Take the data below and extract the lines from the one with "radians(degrees), 0.01, 5000" to the one with "carried.location, carried.rotation_quaternion = m.translation, q", inclusive, exactly as written.

PROVIDED RECORDS -
+--

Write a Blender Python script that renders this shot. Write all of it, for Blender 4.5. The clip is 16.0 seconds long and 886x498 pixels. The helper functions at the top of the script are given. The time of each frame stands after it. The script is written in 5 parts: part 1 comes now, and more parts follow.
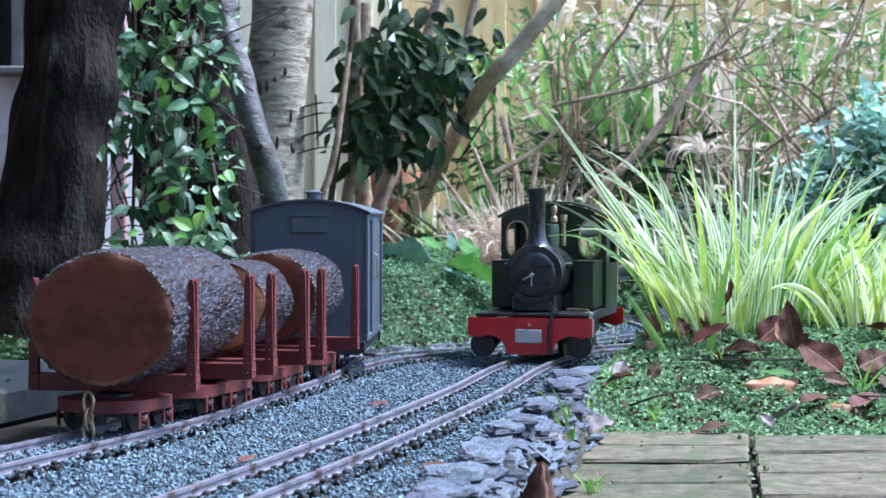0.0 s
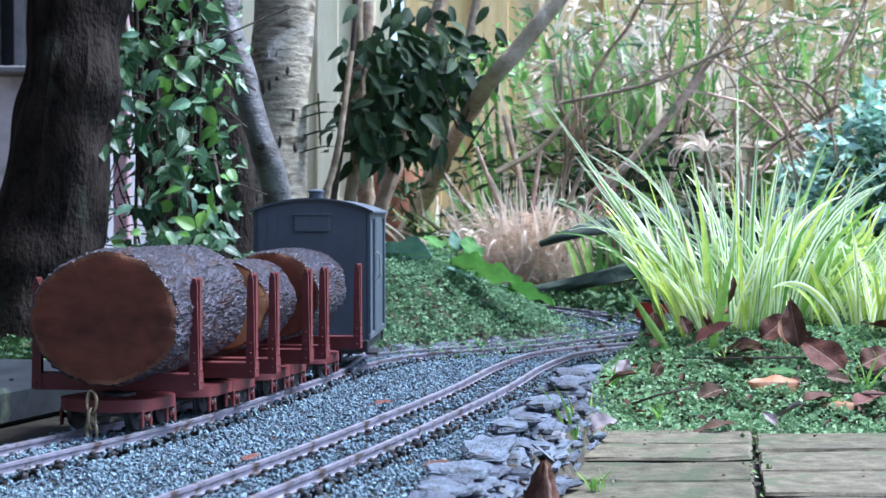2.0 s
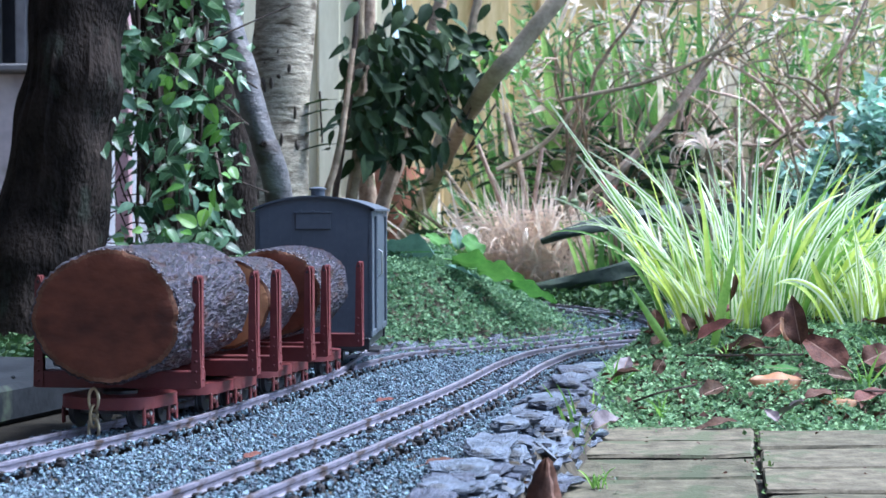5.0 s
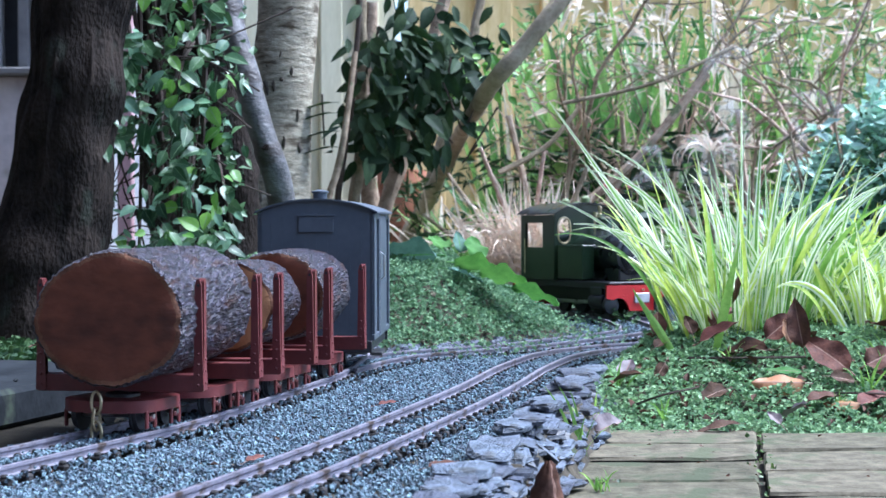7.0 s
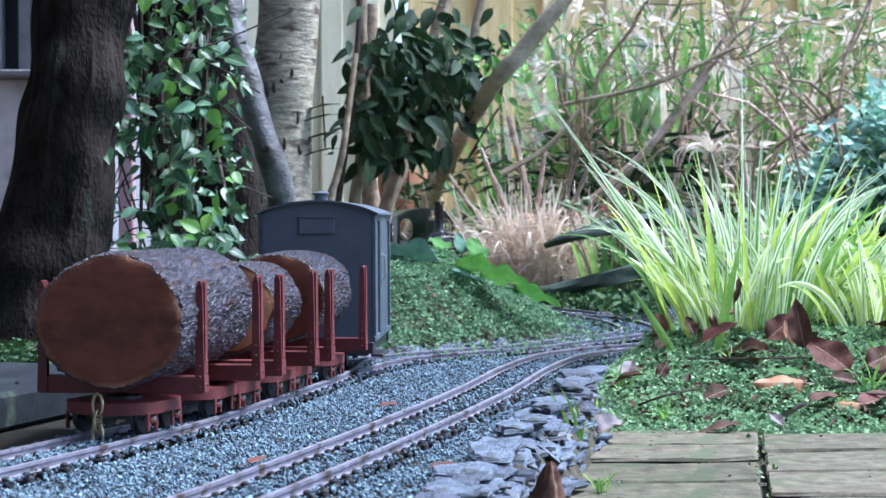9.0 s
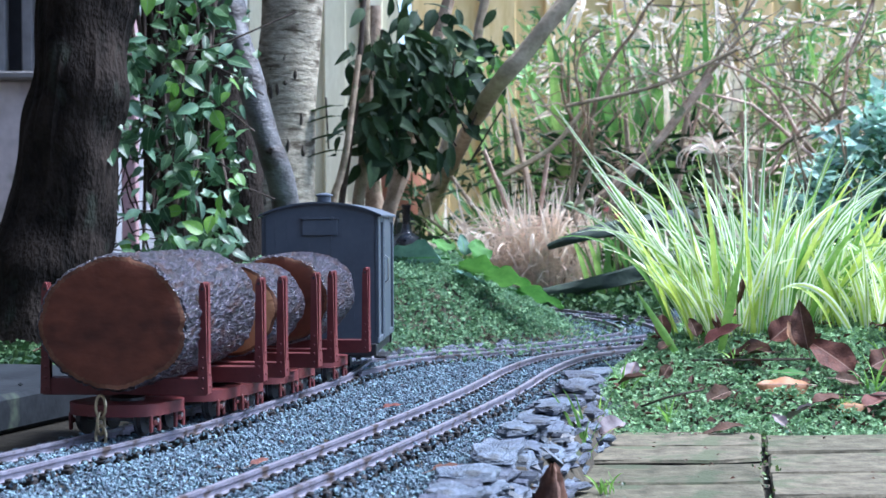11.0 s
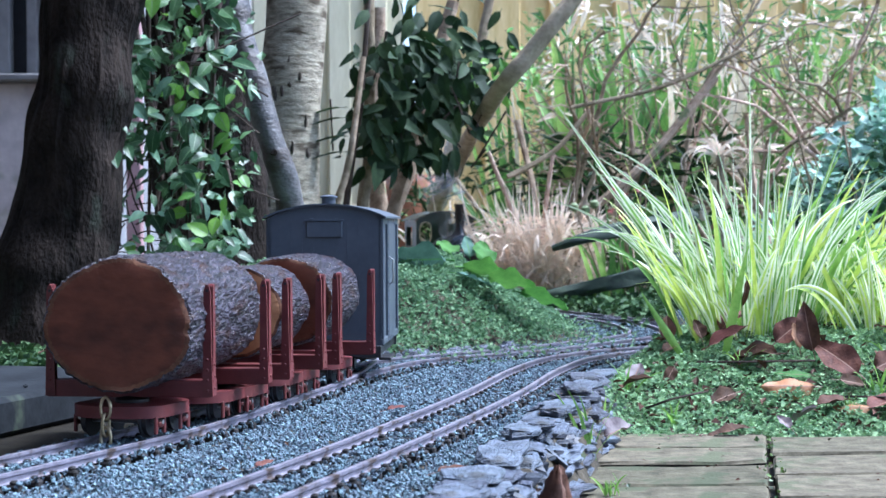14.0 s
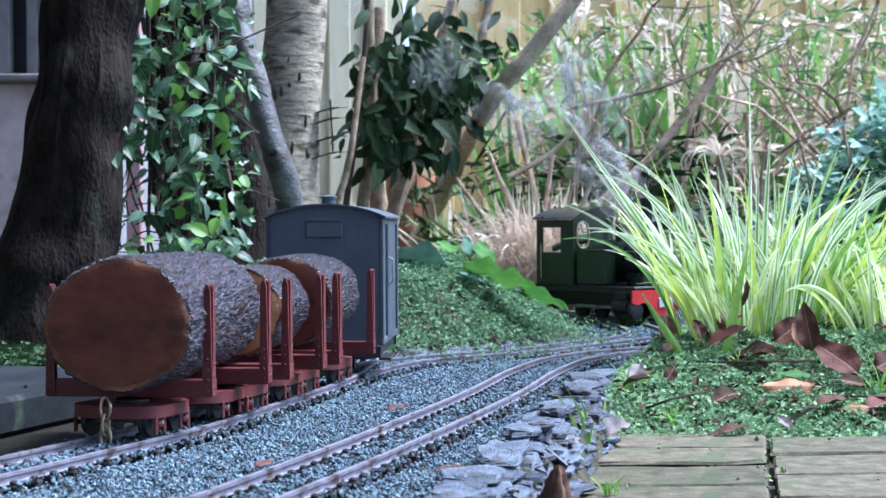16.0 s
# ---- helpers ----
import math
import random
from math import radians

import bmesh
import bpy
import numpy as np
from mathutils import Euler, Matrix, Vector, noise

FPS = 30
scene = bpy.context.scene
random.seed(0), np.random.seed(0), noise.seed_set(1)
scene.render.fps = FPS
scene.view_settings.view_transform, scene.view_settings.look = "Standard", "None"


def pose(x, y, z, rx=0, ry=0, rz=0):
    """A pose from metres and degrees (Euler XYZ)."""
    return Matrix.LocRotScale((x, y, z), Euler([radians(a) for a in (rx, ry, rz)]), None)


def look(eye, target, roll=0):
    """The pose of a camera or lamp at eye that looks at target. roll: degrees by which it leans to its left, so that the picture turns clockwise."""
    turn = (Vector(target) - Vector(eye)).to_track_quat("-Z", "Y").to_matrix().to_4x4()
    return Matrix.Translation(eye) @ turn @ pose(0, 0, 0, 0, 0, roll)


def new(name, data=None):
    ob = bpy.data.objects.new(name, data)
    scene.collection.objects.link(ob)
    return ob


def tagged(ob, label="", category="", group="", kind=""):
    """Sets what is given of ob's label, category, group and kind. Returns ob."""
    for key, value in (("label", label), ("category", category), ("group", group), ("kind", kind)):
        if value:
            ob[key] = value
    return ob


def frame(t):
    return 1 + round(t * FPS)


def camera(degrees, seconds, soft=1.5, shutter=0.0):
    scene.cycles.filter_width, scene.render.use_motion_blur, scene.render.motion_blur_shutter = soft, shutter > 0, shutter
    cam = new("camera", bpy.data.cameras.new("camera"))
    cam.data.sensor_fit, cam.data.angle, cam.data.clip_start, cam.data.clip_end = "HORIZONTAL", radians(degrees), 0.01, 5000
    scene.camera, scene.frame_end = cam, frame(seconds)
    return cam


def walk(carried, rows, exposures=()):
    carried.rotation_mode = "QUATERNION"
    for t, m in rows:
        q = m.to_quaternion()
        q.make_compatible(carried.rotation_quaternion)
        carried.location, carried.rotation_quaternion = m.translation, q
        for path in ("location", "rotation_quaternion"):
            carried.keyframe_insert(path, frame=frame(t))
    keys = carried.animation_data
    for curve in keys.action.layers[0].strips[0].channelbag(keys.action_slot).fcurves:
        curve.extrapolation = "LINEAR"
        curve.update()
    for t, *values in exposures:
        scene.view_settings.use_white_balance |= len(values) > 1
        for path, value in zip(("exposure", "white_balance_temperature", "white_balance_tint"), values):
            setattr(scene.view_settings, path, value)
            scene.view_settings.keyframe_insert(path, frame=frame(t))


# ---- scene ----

+--

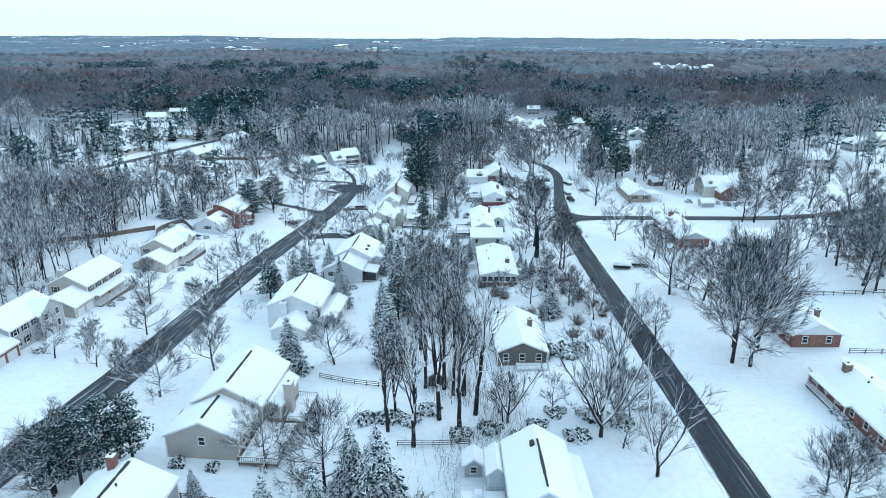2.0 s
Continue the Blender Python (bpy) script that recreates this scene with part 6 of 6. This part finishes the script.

+--

THE ANSWER -
    cam.data.sensor_fit, cam.data.angle, cam.data.clip_start, cam.data.clip_end = "HORIZONTAL", radians(degrees), 0.01, 5000
    scene.camera, scene.frame_end = cam, frame(seconds)
    return cam


def walk(carried, rows, exposures=()):
    carried.rotation_mode = "QUATERNION"
    for t, m in rows:
        q = m.to_quaternion()
        q.make_compatible(carried.rotation_quaternion)
        carried.location, carried.rotation_quaternion = m.translation, q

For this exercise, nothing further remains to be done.